TASK REQUIREMENTS: Examine each line of the data. Copy those that contain the string "recreates".

DATA SECTION:
-=-=-=-=-

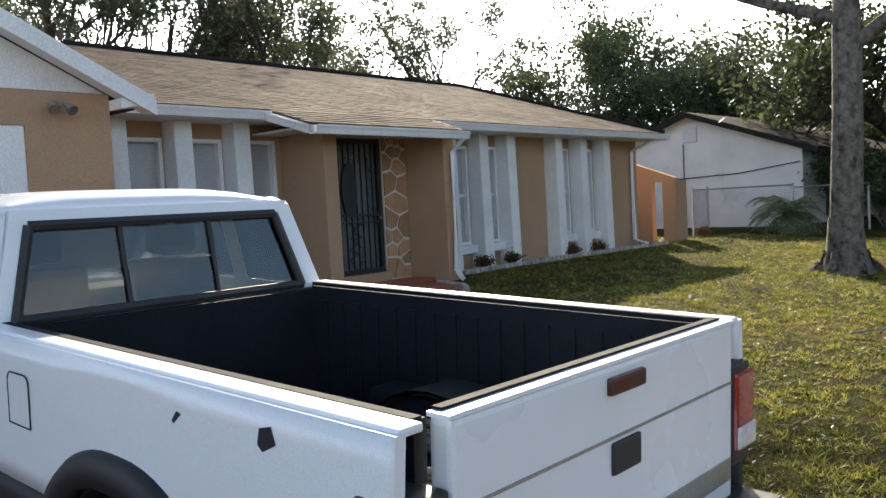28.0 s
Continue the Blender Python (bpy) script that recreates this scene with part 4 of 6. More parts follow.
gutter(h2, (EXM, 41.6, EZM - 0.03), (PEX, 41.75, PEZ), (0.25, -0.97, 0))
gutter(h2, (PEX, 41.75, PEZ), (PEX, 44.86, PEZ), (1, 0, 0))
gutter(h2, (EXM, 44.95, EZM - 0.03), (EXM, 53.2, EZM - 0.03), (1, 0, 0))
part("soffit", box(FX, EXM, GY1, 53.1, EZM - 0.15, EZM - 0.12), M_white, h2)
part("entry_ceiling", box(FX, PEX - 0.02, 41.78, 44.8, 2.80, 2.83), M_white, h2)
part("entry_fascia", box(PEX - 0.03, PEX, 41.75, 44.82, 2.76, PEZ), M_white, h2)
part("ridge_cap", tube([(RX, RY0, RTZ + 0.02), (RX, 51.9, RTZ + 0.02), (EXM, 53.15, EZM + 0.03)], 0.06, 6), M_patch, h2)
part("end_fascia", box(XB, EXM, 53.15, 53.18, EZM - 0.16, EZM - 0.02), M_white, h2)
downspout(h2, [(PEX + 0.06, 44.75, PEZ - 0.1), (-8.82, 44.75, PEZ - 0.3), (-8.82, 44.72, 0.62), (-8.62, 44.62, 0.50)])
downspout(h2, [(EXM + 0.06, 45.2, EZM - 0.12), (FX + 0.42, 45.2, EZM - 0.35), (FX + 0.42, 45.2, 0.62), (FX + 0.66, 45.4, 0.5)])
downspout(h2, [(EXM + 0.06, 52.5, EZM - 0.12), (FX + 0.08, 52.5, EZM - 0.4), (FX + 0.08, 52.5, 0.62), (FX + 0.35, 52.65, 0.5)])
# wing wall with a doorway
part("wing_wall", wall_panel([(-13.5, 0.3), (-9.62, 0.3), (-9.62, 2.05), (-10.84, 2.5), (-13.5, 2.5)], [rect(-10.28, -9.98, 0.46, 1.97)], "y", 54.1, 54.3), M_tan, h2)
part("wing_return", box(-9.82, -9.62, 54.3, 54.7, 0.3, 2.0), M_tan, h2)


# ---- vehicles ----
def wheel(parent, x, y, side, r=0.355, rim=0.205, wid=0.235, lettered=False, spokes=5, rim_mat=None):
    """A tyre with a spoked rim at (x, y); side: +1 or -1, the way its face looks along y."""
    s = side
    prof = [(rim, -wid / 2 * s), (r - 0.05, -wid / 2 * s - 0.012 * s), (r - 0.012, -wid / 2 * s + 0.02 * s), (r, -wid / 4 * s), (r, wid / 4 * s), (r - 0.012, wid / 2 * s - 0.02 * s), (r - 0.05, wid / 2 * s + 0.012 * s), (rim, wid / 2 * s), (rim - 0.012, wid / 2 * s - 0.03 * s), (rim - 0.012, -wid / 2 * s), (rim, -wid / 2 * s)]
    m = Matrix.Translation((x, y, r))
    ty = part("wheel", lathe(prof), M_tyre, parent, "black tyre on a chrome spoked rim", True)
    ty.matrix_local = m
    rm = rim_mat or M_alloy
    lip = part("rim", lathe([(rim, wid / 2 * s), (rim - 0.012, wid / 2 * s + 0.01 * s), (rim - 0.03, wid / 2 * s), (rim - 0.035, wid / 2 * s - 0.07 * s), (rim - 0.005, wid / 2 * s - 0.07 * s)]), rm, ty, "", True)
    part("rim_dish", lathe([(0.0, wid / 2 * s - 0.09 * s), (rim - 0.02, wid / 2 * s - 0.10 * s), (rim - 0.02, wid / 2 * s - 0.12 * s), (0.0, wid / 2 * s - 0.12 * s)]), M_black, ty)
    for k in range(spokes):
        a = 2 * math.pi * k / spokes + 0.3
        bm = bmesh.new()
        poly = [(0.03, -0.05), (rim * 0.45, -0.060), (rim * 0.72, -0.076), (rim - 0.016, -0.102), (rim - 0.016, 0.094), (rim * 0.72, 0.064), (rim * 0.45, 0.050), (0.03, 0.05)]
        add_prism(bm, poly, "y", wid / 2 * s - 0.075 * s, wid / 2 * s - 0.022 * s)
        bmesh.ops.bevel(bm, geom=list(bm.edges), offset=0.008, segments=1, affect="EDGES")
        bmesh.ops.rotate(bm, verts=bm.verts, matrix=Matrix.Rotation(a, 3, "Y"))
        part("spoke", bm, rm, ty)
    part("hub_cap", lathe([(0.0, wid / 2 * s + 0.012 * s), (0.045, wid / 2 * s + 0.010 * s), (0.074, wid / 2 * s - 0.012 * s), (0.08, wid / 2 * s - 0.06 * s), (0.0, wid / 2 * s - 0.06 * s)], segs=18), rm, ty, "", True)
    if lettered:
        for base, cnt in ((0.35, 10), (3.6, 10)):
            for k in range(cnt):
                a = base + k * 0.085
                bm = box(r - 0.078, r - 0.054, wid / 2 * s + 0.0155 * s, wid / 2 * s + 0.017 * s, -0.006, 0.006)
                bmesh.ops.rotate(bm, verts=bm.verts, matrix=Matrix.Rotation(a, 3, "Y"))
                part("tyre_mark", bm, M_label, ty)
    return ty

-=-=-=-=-

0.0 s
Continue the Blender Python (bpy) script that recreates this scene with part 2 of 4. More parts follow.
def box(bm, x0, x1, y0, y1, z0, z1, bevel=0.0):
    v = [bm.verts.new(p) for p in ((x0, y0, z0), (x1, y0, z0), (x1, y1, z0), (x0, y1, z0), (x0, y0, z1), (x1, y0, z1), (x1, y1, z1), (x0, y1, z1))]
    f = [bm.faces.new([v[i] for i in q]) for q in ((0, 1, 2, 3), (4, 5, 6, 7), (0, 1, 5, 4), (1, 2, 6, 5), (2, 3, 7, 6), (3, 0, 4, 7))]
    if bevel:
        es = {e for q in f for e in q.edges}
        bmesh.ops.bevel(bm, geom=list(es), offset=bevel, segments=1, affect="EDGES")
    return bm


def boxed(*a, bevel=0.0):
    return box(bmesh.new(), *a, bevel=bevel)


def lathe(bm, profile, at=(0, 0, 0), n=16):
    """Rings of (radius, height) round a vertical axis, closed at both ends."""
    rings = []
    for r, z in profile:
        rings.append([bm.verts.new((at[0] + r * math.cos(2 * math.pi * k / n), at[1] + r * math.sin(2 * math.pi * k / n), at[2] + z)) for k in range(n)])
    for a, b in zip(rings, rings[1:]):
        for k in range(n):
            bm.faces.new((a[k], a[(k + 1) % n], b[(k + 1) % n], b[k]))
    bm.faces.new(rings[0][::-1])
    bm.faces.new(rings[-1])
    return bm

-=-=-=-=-

OUTPUT BELOW:
Continue the Blender Python (bpy) script that recreates this scene with part 4 of 6. More parts follow.
Continue the Blender Python (bpy) script that recreates this scene with part 2 of 4. More parts follow.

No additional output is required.